DVC extends Git workflows to handle the unique challenges of machine learning projects — tracking large datasets, versioning model artifacts, and reproducing experiments. With over 15,000 GitHub stars, DVC has become a standard tool for data scientists who want reproducibility without abandoning their existing Git workflows. It works by storing lightweight .dvc pointer files in your Git repository while the actual data lives in configurable remote storage backends including Amazon S3, Google Cloud Storage, Azure Blob, SSH servers, and local network drives.
The pipeline system lets teams define multi-stage ML workflows in dvc.yaml files, creating directed acyclic graphs of dependencies between data, code, and outputs. Running dvc repro intelligently re-executes only the stages affected by changes, saving significant compute time. The experiment tracking system enables comparing parameters, metrics, and plots across runs without leaving the terminal or VS Code, making it easy to iterate on model development and share findings with teammates.

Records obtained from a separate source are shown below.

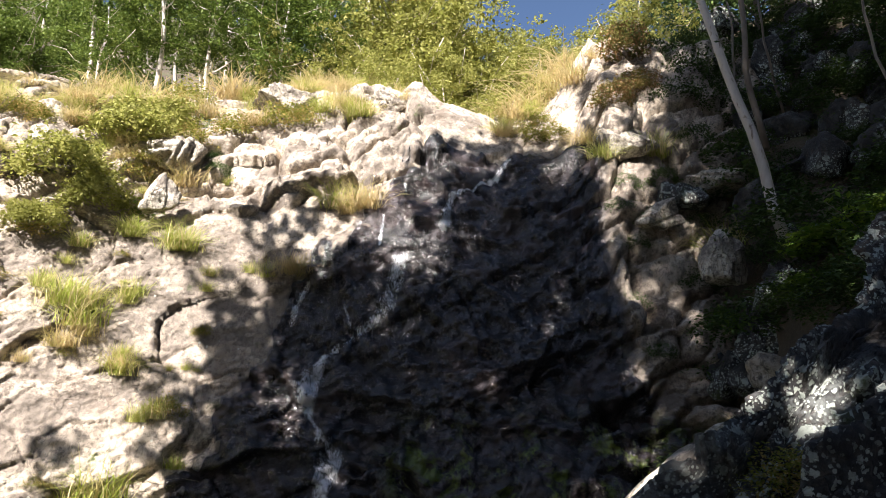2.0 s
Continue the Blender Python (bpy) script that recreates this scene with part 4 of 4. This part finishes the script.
# green growth on the grass slope beside the spur
for x, y, z, w in ((-9.92, 3.72, 0.75, 0.7), (-9.62, 4.1, 0.6, 0.6), (-10.12, 3.25, 0.55, 0.6), (-9.75, 3.4, 0.5, 0.5)):
    plant(HERBS, "herb", (x, y, z), w, "low bright green herb on the grass slope", "herb", "herbs on the slope", 0.7)
for x, y, z, w in ((-10.1, 3.3, 1.0, 0.9), (-10.0, 2.9, 0.7, 0.9), (-10.2, 2.6, 0.45, 0.8), (-9.85, 3.6, 1.05, 0.8)):
    plant(GREEN_TUFTS, "tussock", (x, y, z), w, "yellow-green drooping tussock on the slope", "grass", "grass slope", 0.9)

# the herb bed in front of the wall
rng1 = np.random.default_rng(3)
for x, y, z, sx, sz, n in ((-7.45, 4.95, 0.15, 1.1, 1.15, 0), (-8.45, 4.2, 0.1, 0.8, 0.8, 1), (-6.75, 5.7, 0.05, 0.75, 0.8, 2), (-7.9, 5.2, 0.5, 0.9, 1.0, 3)):
    root = new("herb_bush")
    root.location = (x, y, z)
    part("foliage", bush_mesh("foliage", 200 + n, (sx, sx * 0.85, sz), 0.088, LEAF_BRIGHT, int(900 * sx), 12, 0.68, 0.15, 0.05), LEAF_BRIGHT, root)
    bm = bmesh.new()
    for k in range(9):
        a = 0.7 * k
        tube(bm, [(0.1 * math.cos(a), 0.1 * math.sin(a), -0.5), (0.3 * sx * math.cos(a), 0.3 * sx * math.sin(a), 0.35 * sz), (0.55 * sx * math.cos(a), 0.5 * sx * math.sin(a), 0.75 * sz)], [0.014, 0.01, 0.006], 5)
    part("stems", bm, BARK_DARK, root)
    tagged(root, "lush bright green leafy herb bush at the cliff foot", "bush", "herb bushes")
for x, y, z, w in ((-7.5, 5.9, 1.3, 0.85), (-7.0, 6.2, 1.1, 0.7), (-8.1, 5.6, 1.1, 0.6), (-6.75, 6.0, 0.4, 0.6), (-6.5, 6.2, 0.2, 0.5)):
    plant(SHRUBS, "shrub", (x, y, z - 0.3), w * 1.3, "olive and brown scrambling shrub above the herb bed", "shrub", "scrambling shrubs")
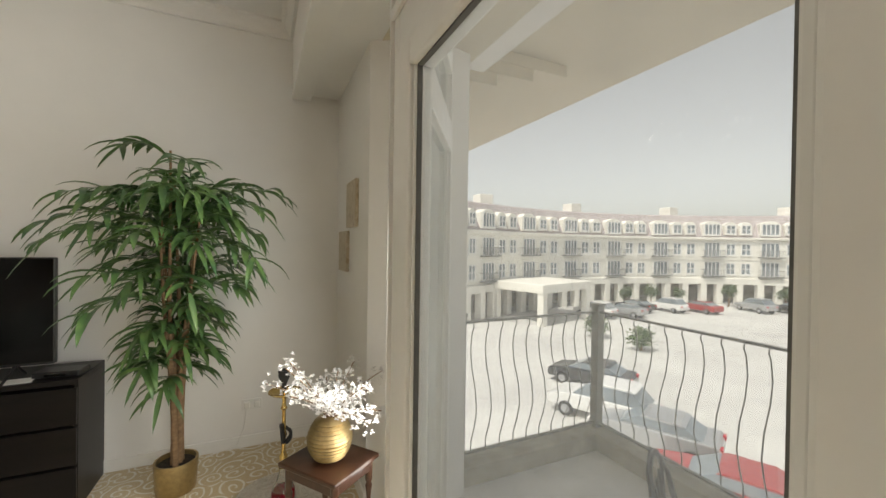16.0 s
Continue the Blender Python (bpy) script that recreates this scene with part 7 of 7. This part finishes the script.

Originally created by Iterative.ai, DVC was acquired by lakeFS in November 2025, uniting two data version control pioneers. DVC remains free and open-source under Apache 2.0, with the lakeFS platform providing enterprise-scale data versioning for teams needing petabyte-level multimodal object store management. DVC supports any programming language and ML framework, integrating with Python, R, Julia, PyTorch, TensorFlow, and CI/CD systems for fully automated MLOps workflows.